** Exercise objective **
Only the lines from the start of the entries up to and including the line with "y - 0.036, y" should be written out, exactly as they stand.

Rows from a dataset of clips and code:

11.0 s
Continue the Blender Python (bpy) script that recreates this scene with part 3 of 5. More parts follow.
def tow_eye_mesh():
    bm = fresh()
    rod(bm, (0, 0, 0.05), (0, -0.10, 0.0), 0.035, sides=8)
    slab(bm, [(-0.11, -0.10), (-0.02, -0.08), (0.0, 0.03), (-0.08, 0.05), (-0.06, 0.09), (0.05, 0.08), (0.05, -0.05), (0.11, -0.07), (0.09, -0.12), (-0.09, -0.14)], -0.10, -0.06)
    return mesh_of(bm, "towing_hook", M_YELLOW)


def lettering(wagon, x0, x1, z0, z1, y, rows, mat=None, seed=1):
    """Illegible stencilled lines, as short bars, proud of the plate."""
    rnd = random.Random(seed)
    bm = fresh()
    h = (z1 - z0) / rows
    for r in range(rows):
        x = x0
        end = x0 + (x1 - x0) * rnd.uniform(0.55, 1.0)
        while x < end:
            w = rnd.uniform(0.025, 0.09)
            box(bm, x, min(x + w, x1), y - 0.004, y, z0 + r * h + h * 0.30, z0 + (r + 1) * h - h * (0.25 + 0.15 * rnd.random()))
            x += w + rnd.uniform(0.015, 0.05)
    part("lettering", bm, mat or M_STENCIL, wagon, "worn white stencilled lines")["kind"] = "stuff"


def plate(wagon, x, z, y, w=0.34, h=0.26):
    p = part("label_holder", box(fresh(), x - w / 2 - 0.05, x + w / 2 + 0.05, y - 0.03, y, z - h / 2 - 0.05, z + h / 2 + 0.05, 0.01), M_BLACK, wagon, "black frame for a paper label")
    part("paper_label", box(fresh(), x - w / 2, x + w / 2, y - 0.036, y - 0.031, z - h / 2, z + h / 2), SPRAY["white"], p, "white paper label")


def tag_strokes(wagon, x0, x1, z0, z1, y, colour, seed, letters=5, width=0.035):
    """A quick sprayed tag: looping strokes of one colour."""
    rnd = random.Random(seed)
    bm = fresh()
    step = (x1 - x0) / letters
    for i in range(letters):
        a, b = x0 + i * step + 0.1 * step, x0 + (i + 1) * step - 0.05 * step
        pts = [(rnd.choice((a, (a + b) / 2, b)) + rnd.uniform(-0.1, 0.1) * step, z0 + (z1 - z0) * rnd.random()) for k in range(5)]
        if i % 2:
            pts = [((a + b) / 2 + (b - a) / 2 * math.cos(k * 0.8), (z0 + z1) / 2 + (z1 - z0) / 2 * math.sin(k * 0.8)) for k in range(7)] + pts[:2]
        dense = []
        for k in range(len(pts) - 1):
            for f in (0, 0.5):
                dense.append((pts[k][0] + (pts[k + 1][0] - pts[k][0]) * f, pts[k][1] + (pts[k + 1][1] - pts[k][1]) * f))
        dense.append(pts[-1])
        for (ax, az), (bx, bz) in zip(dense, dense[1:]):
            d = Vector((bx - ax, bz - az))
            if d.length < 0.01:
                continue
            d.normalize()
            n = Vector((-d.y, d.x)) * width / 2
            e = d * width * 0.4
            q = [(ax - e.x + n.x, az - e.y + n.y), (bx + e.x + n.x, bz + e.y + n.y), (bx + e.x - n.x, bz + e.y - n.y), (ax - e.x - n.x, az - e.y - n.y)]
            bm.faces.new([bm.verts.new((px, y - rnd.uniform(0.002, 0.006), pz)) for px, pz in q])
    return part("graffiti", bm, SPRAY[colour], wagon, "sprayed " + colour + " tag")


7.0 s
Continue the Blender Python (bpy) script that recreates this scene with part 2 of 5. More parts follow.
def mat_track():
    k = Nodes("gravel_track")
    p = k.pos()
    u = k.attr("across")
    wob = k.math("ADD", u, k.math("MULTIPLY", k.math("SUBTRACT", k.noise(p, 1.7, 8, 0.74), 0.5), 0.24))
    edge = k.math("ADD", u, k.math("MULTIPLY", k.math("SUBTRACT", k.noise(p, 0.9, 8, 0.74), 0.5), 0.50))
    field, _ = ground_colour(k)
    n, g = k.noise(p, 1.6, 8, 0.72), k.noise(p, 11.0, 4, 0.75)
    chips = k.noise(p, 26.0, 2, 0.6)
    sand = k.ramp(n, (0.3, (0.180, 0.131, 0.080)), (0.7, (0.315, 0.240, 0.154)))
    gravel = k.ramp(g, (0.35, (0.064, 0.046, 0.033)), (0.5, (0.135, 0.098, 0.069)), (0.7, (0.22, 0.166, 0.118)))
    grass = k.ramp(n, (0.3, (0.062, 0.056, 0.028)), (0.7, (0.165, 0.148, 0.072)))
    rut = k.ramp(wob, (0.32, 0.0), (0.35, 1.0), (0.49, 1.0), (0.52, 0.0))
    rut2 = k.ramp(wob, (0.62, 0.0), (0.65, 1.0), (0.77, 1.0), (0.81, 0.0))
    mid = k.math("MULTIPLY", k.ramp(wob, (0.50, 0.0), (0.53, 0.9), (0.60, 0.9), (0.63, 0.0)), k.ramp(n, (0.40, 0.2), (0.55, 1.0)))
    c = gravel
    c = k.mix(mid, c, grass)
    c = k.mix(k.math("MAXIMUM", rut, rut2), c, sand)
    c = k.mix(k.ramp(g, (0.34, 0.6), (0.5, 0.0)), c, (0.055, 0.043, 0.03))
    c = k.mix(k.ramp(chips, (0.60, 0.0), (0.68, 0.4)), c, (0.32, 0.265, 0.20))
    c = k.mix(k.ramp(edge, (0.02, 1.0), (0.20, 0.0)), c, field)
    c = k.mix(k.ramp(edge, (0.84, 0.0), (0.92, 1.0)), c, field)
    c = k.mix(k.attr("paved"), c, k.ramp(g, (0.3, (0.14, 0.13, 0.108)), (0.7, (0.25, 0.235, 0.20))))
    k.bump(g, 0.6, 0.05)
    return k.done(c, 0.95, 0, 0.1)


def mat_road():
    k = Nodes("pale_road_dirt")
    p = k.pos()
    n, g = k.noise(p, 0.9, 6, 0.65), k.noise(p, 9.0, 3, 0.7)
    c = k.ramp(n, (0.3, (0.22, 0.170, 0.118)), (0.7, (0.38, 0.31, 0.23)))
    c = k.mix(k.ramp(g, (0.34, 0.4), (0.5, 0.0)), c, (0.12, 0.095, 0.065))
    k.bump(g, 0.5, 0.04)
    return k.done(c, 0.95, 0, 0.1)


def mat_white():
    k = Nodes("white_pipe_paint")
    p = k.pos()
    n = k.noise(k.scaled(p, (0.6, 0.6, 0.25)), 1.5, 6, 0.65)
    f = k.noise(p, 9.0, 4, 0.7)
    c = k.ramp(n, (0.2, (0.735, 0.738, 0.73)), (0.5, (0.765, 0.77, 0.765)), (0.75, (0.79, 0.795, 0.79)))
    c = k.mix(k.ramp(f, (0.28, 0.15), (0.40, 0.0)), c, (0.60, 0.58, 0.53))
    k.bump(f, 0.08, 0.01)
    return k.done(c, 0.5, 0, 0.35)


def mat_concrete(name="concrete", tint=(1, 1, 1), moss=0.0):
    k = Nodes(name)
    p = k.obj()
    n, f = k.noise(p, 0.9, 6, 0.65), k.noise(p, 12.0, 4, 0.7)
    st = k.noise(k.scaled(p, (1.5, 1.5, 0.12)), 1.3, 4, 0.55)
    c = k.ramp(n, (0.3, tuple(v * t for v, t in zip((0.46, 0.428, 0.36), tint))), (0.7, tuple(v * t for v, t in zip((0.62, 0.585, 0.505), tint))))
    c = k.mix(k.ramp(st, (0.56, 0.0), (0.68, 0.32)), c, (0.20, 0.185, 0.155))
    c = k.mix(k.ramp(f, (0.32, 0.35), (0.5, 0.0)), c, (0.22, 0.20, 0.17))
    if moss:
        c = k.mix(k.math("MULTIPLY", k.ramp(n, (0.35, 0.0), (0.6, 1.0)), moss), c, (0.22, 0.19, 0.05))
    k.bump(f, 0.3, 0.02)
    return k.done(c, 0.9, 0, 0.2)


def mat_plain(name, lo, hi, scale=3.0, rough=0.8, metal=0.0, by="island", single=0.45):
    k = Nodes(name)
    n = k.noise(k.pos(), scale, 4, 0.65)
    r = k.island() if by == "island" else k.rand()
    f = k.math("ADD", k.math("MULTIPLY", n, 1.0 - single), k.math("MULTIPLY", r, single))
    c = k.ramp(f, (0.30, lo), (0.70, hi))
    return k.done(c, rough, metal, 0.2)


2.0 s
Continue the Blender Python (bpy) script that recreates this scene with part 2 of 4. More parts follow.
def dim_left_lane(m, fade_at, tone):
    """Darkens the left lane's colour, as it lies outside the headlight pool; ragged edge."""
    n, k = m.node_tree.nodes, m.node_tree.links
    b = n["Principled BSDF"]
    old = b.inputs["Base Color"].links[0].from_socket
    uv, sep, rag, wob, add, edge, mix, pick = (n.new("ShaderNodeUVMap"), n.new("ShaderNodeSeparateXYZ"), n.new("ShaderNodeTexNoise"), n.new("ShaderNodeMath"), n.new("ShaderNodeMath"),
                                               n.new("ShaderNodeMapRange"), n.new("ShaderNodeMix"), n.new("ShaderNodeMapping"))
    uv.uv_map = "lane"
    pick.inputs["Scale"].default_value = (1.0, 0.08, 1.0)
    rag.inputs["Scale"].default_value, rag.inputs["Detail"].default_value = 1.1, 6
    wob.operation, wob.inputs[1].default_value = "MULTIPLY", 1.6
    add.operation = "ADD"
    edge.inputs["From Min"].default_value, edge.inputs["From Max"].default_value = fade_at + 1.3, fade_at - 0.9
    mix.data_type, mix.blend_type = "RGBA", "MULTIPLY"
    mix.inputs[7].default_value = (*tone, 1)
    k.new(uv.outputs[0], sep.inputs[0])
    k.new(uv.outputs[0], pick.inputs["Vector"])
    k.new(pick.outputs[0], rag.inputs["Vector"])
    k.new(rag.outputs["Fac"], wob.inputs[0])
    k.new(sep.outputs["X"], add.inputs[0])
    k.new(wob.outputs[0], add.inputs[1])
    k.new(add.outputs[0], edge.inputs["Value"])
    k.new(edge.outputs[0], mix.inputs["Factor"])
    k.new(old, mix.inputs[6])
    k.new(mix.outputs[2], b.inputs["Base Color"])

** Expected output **
11.0 s
Continue the Blender Python (bpy) script that recreates this scene with part 3 of 5. More parts follow.
def tow_eye_mesh():
    bm = fresh()
    rod(bm, (0, 0, 0.05), (0, -0.10, 0.0), 0.035, sides=8)
    slab(bm, [(-0.11, -0.10), (-0.02, -0.08), (0.0, 0.03), (-0.08, 0.05), (-0.06, 0.09), (0.05, 0.08), (0.05, -0.05), (0.11, -0.07), (0.09, -0.12), (-0.09, -0.14)], -0.10, -0.06)
    return mesh_of(bm, "towing_hook", M_YELLOW)


def lettering(wagon, x0, x1, z0, z1, y, rows, mat=None, seed=1):
    """Illegible stencilled lines, as short bars, proud of the plate."""
    rnd = random.Random(seed)
    bm = fresh()
    h = (z1 - z0) / rows
    for r in range(rows):
        x = x0
        end = x0 + (x1 - x0) * rnd.uniform(0.55, 1.0)
        while x < end:
            w = rnd.uniform(0.025, 0.09)
            box(bm, x, min(x + w, x1), y - 0.004, y, z0 + r * h + h * 0.30, z0 + (r + 1) * h - h * (0.25 + 0.15 * rnd.random()))
            x += w + rnd.uniform(0.015, 0.05)
    part("lettering", bm, mat or M_STENCIL, wagon, "worn white stencilled lines")["kind"] = "stuff"


def plate(wagon, x, z, y, w=0.34, h=0.26):
    p = part("label_holder", box(fresh(), x - w / 2 - 0.05, x + w / 2 + 0.05, y - 0.03, y, z - h / 2 - 0.05, z + h / 2 + 0.05, 0.01), M_BLACK, wagon, "black frame for a paper label")
    part("paper_label", box(fresh(), x - w / 2, x + w / 2, y - 0.036, y - 0.031, z - h / 2, z + h / 2), SPRAY["white"], p, "white paper label")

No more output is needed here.